Выбрать главу

     Мрак был заперт. Здесь миг, как и год, не осознаётся — забудет осознаться. Здесь жизни радуется каждая полутень, что отпущена холодом; и жизнь её не замкнута на себе. Входящего встречает с пониманием, но без сочувствия: боязливость накаляется, бесстрашие утоляется. Здесь пропадает ощущение знакомого, знакового — смысла и ценности. Войти во Мрак бесцельным — значит выйти бездушным. Полигон испытаний, оазис экзаменов — всё о нём.

    Вафа не отходил от Асаль; она его, конечно, не просила, но брат чувствовал, как тяжёл для сестры Мрак. Аманичка надумала его силу до таких высот, что перед ним теперь ощущала себя маленькой, мелкой, словно он, будь желание, в любой вздох прервал бы её дыхание, как в детстве она одним пальцем прерывала близкое ползание беззащитного, в размере своём и намерении, неядовитого насекомого.
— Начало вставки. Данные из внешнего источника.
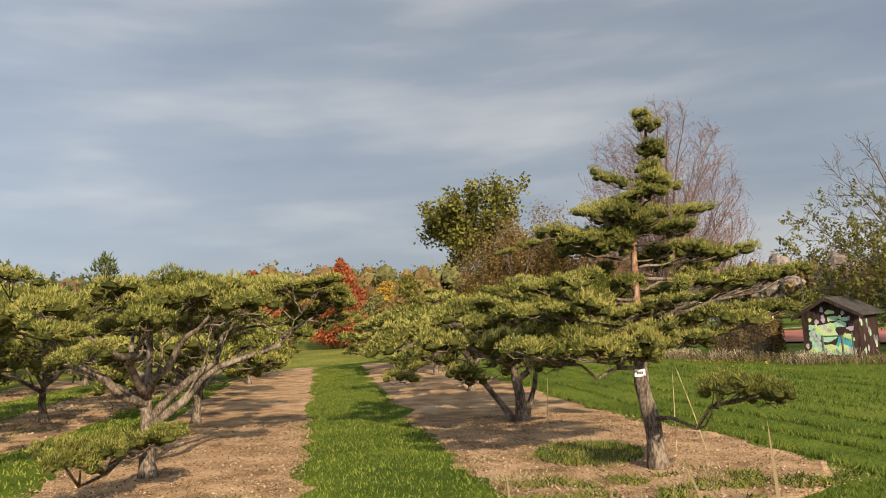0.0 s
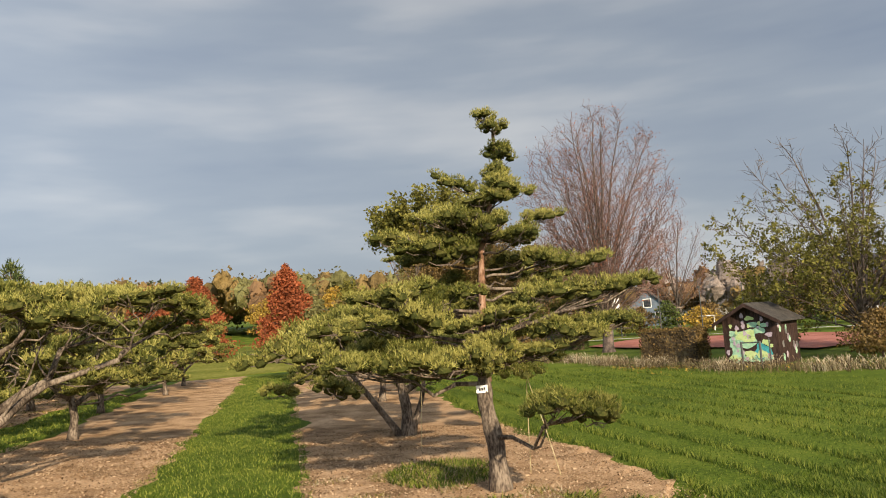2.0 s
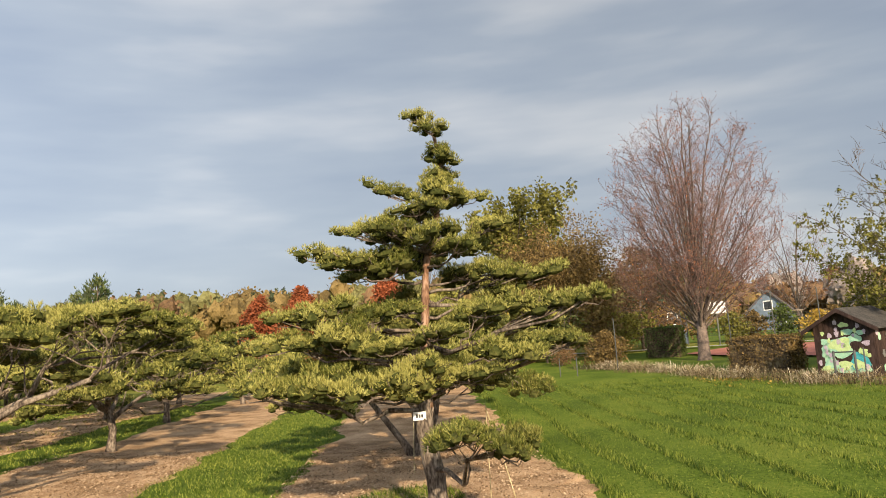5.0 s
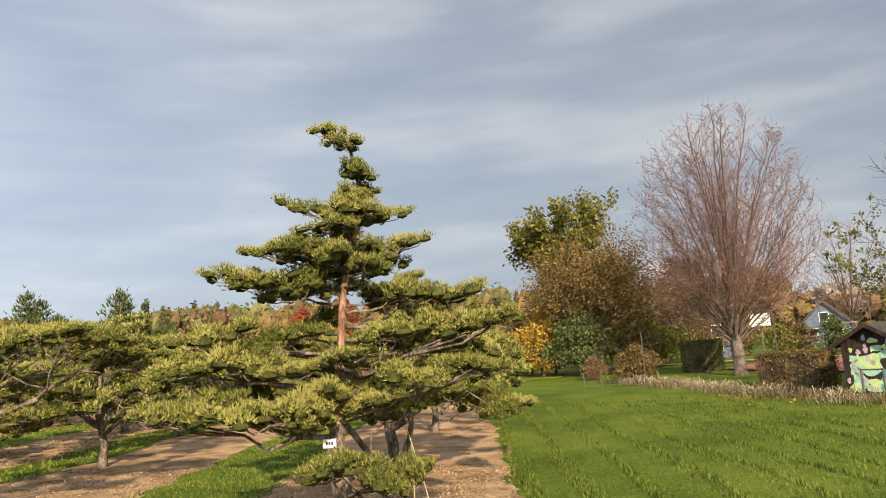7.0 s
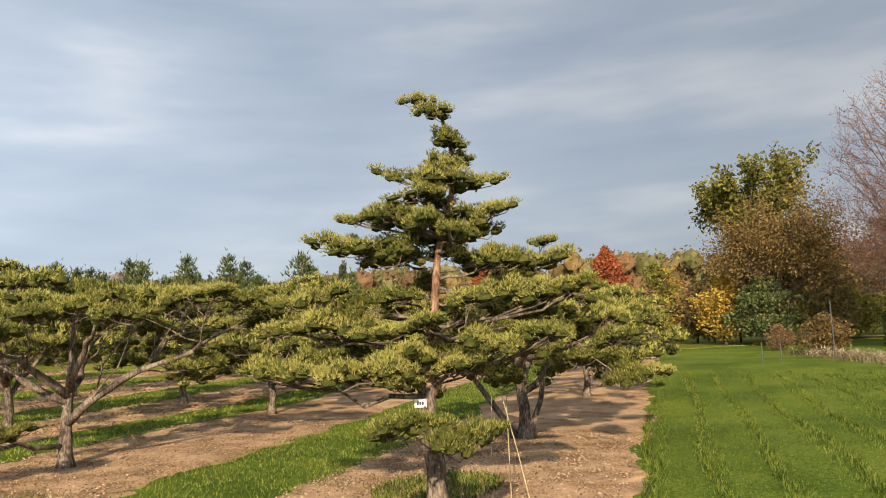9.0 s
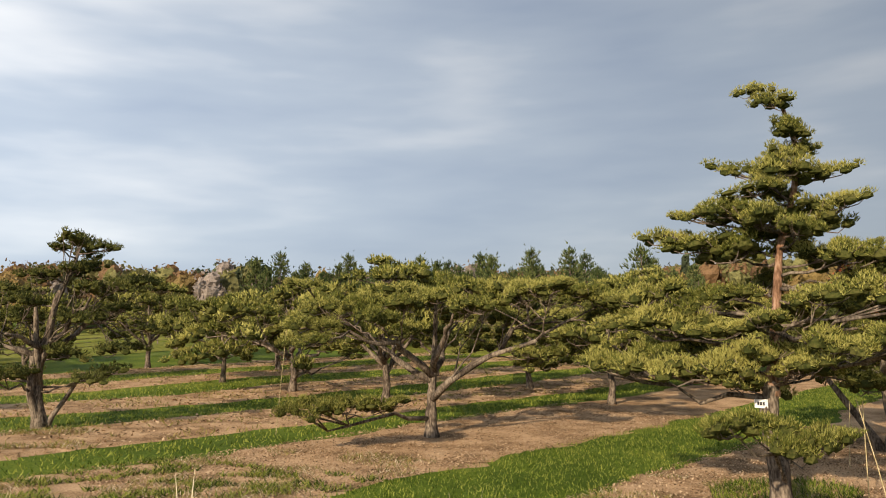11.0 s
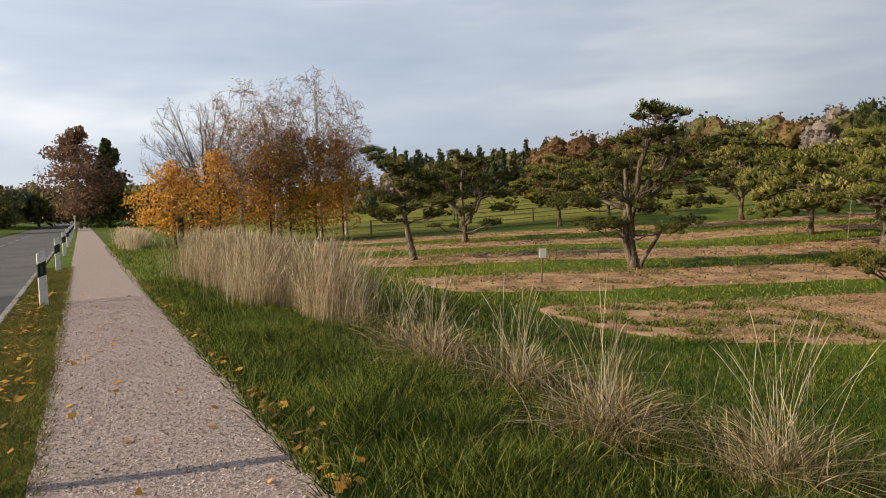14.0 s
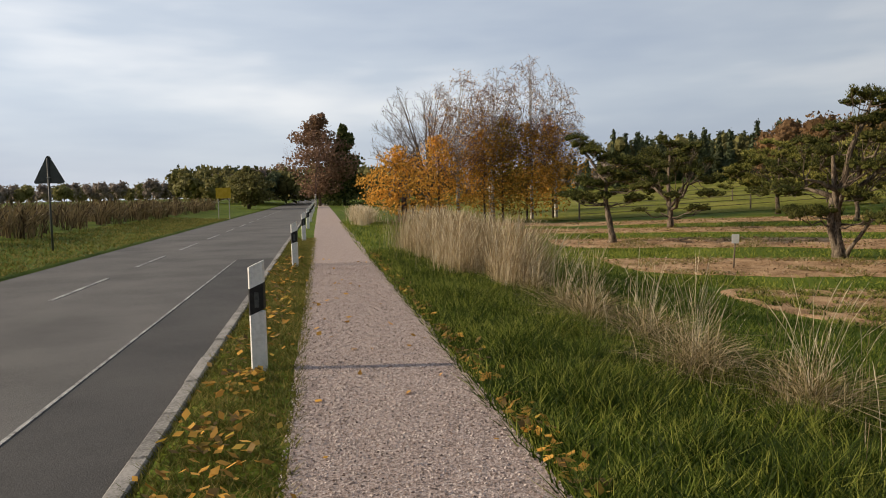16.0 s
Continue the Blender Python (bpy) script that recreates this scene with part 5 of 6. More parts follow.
def ball_fence(x0, y0, x1, y1, n, h):
    t = thing("ball_fence", x0, y0, 0, "tall steel ball fence with thin mesh", "fence")
    pts = [(x0 + (x1 - x0) * k / n, y0 + (y1 - y0) * k / n) for k in range(n + 1)]
    for x, y in pts:
        z = ground(x, y)
        part("post", Shape().tube([(x - x0, y - y0, z - 0.1), (x - x0, y - y0, z + h)], [0.05, 0.05], 7).mesh("post", SIGNBACK), t)
    wire = Shape()
    for (xa, ya), (xb, yb) in zip(pts, pts[1:]):
        for q in range(7):
            z = ground(xa, ya) + 0.1 + (h - 0.15) * q / 6
            wire.tube([(xa - x0, ya - y0, z), (xb - x0, yb - y0, z)], [0.008, 0.008], 3)
        for q in range(12):
            x, y = xa + (xb - xa) * q / 12 - x0, ya + (yb - ya) * q / 12 - y0
            z = ground(xa, ya)
            wire.tube([(x, y, z), (x, y, z + h)], [0.005, 0.005], 3)
    tagged(part("mesh_wire", wire.mesh("mesh_wire", SIGNBACK), t), kind="stuff")


ball_fence(10.0, 83.0, 50.0, 69.5, 11, 4.6)
for k, (x, y, h) in enumerate(((8.9, 52.9, 3.2), (16.0, 75.0, 4.6), (5.4, 50.6, 1.1), (6.4, 50.0, 1.1), (17.6, 36.9, 1.3))):
    t = thing("fence_post", x, y, ground(x, y), "thin dark steel post in the lawn's edge", "post", group="thin posts")
    part("shaft", Shape().tube([(0, 0, -0.1), (0, 0, h)], [0.03, 0.03], 7).mesh("shaft", SIGNBACK), t)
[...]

Теперь Асаль печётся о себе на правах такого же слабого, но отличающегося пониманием своего страха перед бессилием. И забывает, что живёт Мрак без предлога — не устрашением варья́ров, но за надобностью самой жизни.

   — Решила сдавать? — Родной шёпот отвлёк Асаль, и она утихомирила свой шумный выдох.

 — От огня огня не ищут! — Вафа улыбнулся Мраку в благодарность за его неизменную непроглядность, которую третий год пытается отгадать сестра. — Что ж, пора встретиться с прекрасным… — И аманичка обернулась к одногруппникам, мимо которых она ранее прошла и которые стояли поодаль от раздробленной седостью черноты.

    Шакур, развесёлый курчавый парень с мелкими зубами будто под наклоном внутрь, забавлялся байками, рассказывая Юмну, Ярану, Тарфе и Раде, каким невыносимым экзаменатором исин Исмат запомнился в прошлую сессию, что урезала защиту «непробиваемых панцирей» старшего потока. Фаид выуживал причины обучения в Варьярисе: ради какого будущего все они жертвует настоящим, но его голос, приятно обволакивающий простые на эмоции моменты, сейчас доносился плаксивым унынием и отгонял одногруппников, перед экзаменом особо охотливых к раздражению.

    Дэрью Асаль без помощи не увидела, и беглый осмотр группы прошёл впустую; выхватила землячку лишь интуиция, привлечённая голосом аманички, словно звучным падением переспелого яблока в тихую ночь на влажную землю. Роньяна нашла её в стороне от других, поинтересовалась настроем, от Асаль не укрылось то: сердечность и добрая благосклонность подруги застывают в ней ревностью, когда дружелюбие касается Дэрьи. И Вафа, и Роньяна знают причины вражды, этого удушливого, но вкрадчивого глашатая греха, поэтому парень определил, что время, к сожалению, пришло.

  — Воспользуешься привилегией старосты? — Вафа посмотрел на сестру с подначивающим интересом, он помнил возмущение её, когда до них доползла весть о злоупотреблении своим правом старостой финашек.

    Асаль впервые в это утро не только поймала взгляд брата, но и не захотела его отпускать. Он нашёл воспоминание, что к ней в мысли упорно не давалось. Так вовремя, так кстати!

   — Вероятности придётся разориться! — Ставка сообразительности Вафы сыграла в проигрыш, и аманич, расстроившись, отвернулся, а затем и вовсе отошёл от сестры.

    Предвкушённая победой без оговорок паритета и Асаль примкнула к вороху разговоров.

   — К нам староста присоединяется, и вера в нас вселяется! — Простые рифмы Тарфы угадываются без интереса, но сама её ворожба вылавливает взгляд. Негласным доверием признанная первой красавицей Варьяриса аманичка не пользуется этим природным влиянием; красота её не рассчитывает на себя — неизменность, она думает, находит, она воспевает мир в себе — силу, равную ей по чуду. С Тарфой и в гадания, и в мечтания почти всем оказывается по пути. Надвременность увлечения и горячность отклика не прекословят её целомудрию: белые лилии, что вплетены в волосы девушки, выдерживают свежесть цветения, когда иным не обойтись без головного убора. Даже столичная зима на непорочность не покушается. Чужеликость, чужеземность Тарфе помогают привлекать, покорять. В преданных поклонниках ходят многие, обольщаются — все.